Игорь поднял на него мутные заплаканные глаза:
– А жить-то, как жить?!
– Жить – Богу служить, вот и вся премудрость. А здесь мы в этом сатанинском узилище по грехам нашим. Я тоже не удержался, согрешил, когда монастырь наш разгоняли власти. Мне бы взять суму, посох и смиренно покинуть святую обитель, а я, грешник, вывернул из телеги оглоблю и ну благословлять ей слуг антихристовых. Кому ребра, кому ручку, кому ножку повредил. Набросилась на меня милиция, а я не давался, стоял, крутил оглоблю. Натравили на меня овчарку, она в задницу вцепилась, повисла. Ну тут они меня и скрутили.
Уж били меня, пока душу не отвели. Полбороды вырвали, все тело синее было. Поначалу в тюрьму меня хотели везти, но тюрьма была полна-полнехонька мазуриками, да и начальник ментовский сказал: «В тюрьме ему будет, как на курорте, сиди на нарах да поплевывай, а везите его в психушку. Там ему покажут кузькину мать, узнает, паскуда, как милицию оглоблей благословлять».

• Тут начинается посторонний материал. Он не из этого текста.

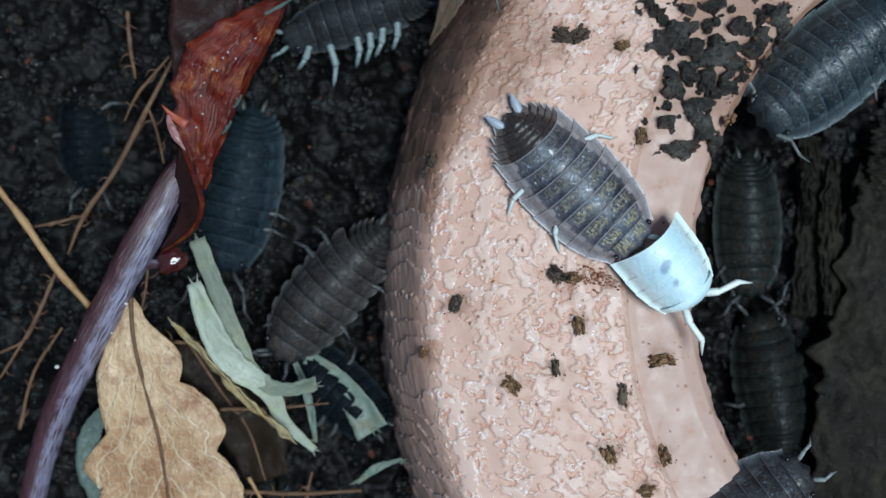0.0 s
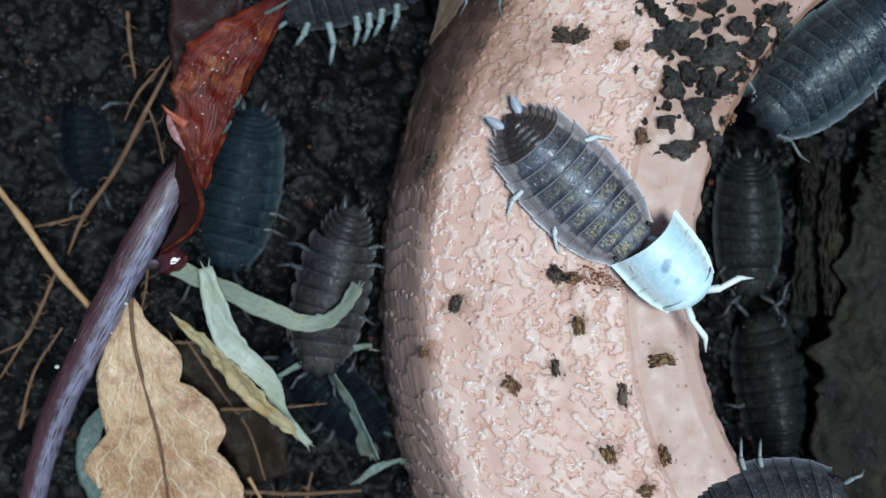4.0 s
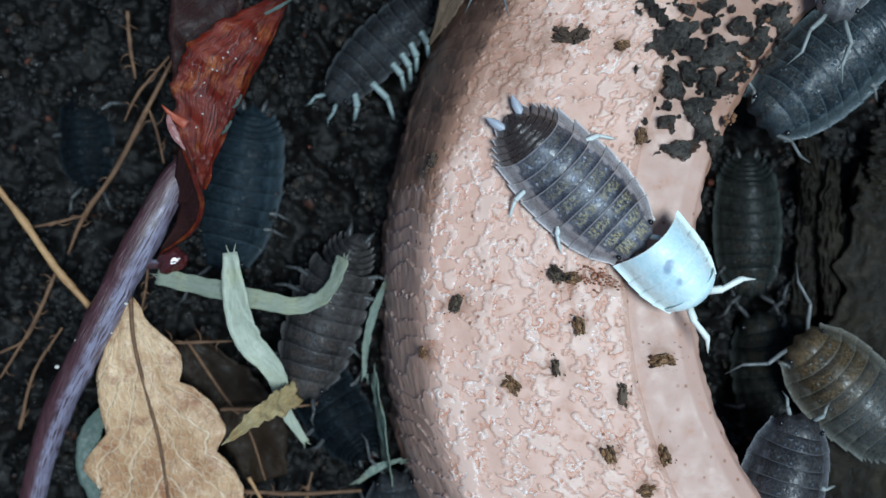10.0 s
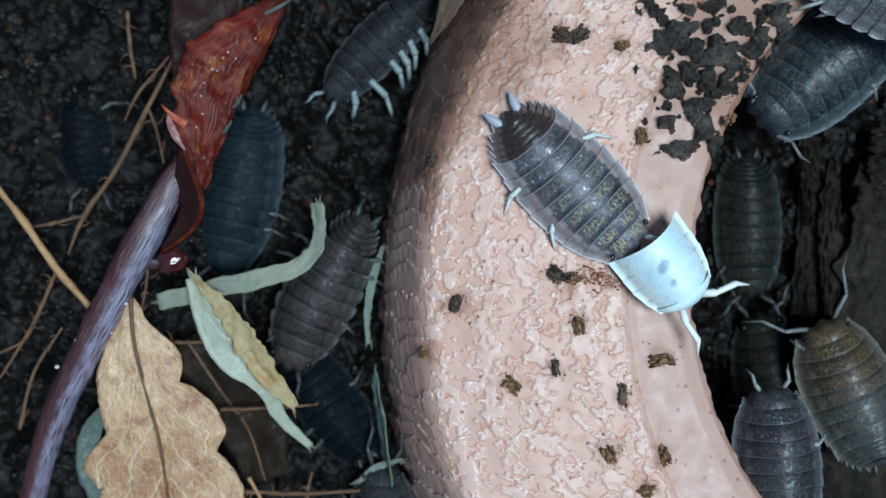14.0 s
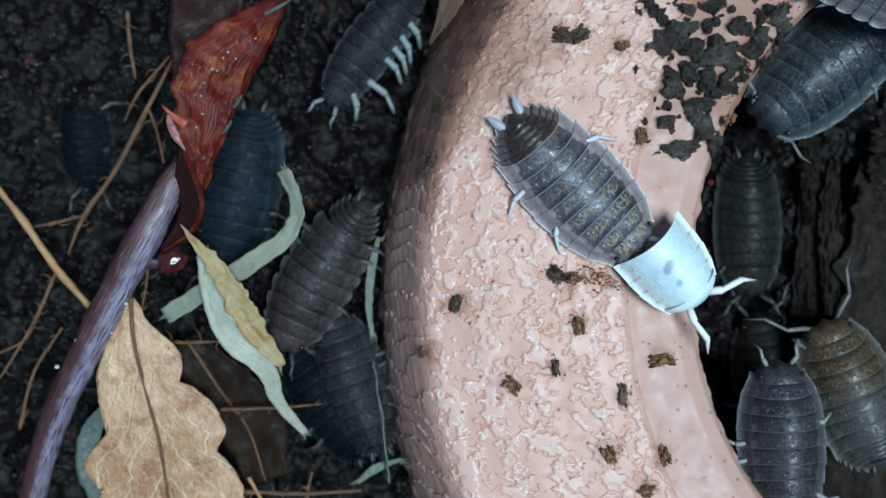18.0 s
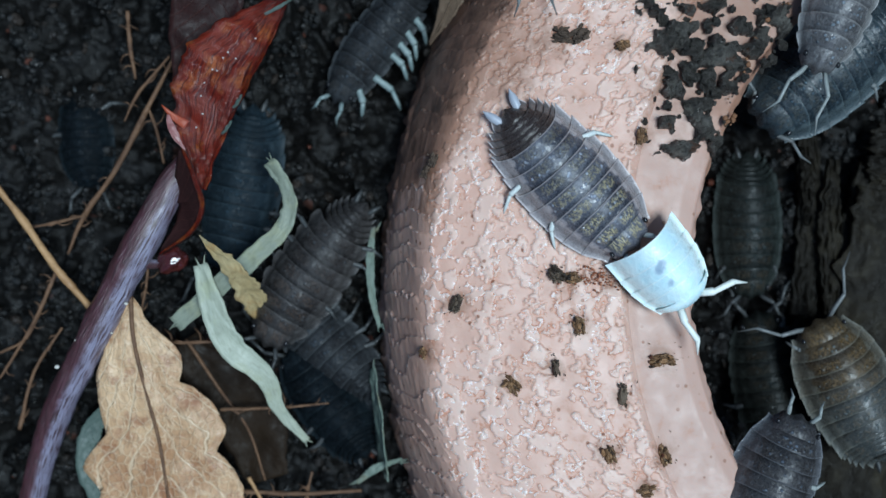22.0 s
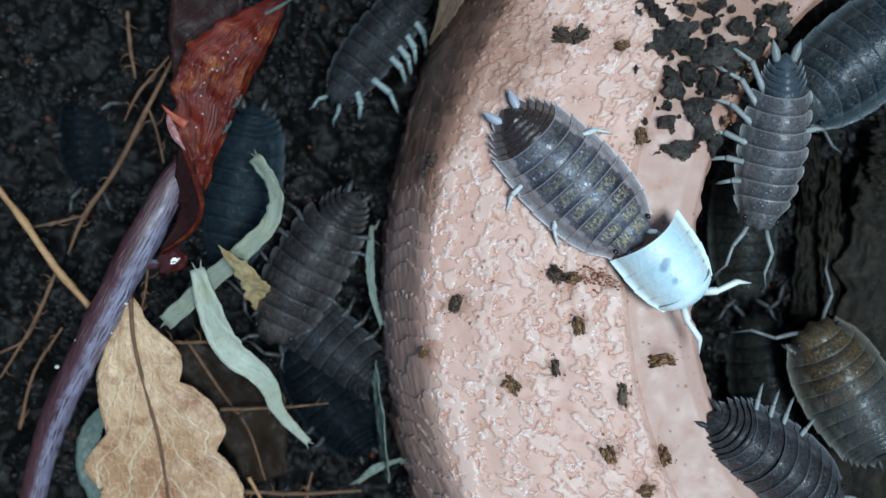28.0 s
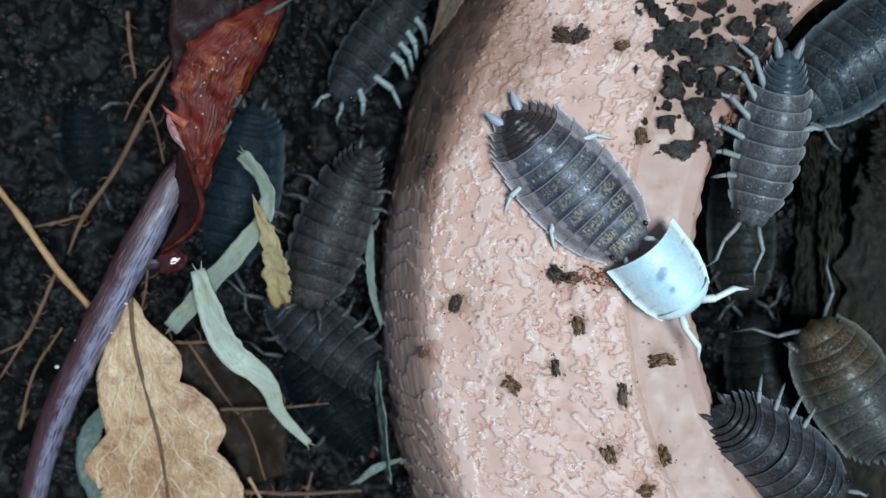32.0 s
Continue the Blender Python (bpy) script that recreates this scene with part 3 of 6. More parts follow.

Вот сижу здесь, кукую. Здешние-то живодеры и мне гуменцо на маковке выбрили. И меня током тиранили, но святые угодники и Сам Батюшка Христос охраняли меня, и ток этот на меня не действовал. Но чтобы их, иродов, не огорчать, я глазки зажмурю, как будто без сознания, ножками подрыгаю малость и будя, хорошего понемножку. Встану, поблагодарю их за науку и поплетусь себе с Богом в палату. Они удивляются, мол, де этот монах заговоренный, наверно, какое-то петушиное слово знает. Других до палаты на каталке везут, а он сам идет и в ус не дует.
– Отец Антипа, зачем они так мучают меня, бьют?
– А, милый мой, все потому, что ты начал со лжи. А отец лжи – сатана. Вот ты и попал к нему в область, где его слуги тебя и мытарят. Может быть, так Богу угодно, для твоего спасения. После этой психушки мирская дурь-то из тебя выйдет, да и найдешь ты через свое мучение и покаяние путь ко Христу. Да здесь всех мучают. Тебя хоть за дело, потому как ты смошенничать хотел. Пускай-де Ваньки служат, а я на дискотеке буду бесовские коленца с девками выделывать. А ты вот послужи, послужи. Поешь солдатской каши. Я вот четыре года солдатскую лямку тянул, да не в мирное время, а на войне. Истребителем танков был при сорокапятимиллиметровой пушке. От Москвы до Берлина прошел с боями, и Господь меня сохранил.
Ты хоть виноват, а здесь есть совсем невиновные, здоровые люди, которых упрятали сюда за то, что они критикуют наших вождей-коммунистов. Диссидентами этих бедняг называют. Вот им здесь из мозгов стараются кисель сделать, чтобы дважды два сосчитать не могли.
– Отец Антипа, я не могу так больше жить. Я удавлюсь.
– Что ты, что ты, милый, перекрестись и больше не думай об этом. Великий грех это. Эти мучения здесь временные. Рано или поздно отпустят нас на волю. Ну а как руки на себя наложишь, так мучения тебе будут вечные, и не такие, а страшные, адские. Здесь несладко, но, слава Богу, пока еще не в аду. Вот принесли перловую кашу. Сейчас, благословись, и покушаем.
– А я, отец Антипа, в армию не хотел и за перловую кашу, а она меня здесь настигла. А что у вас в монастыре, наверное, тоска зеленая, скучища, поди и выпить не дают?
– Оно, конечно, Игорек, насчет веселия у нас туго. У нас другое веселие – духовное. Ну а винцо иногда, когда по уставу положено, дают. Специально чарка мерная есть, в нее три пальца должны входить. Вот когда в месяцеслове кой день написано: разрешение вина и елея. Тогда отец эконом и наливал нам мерной чаркой во славу Божию.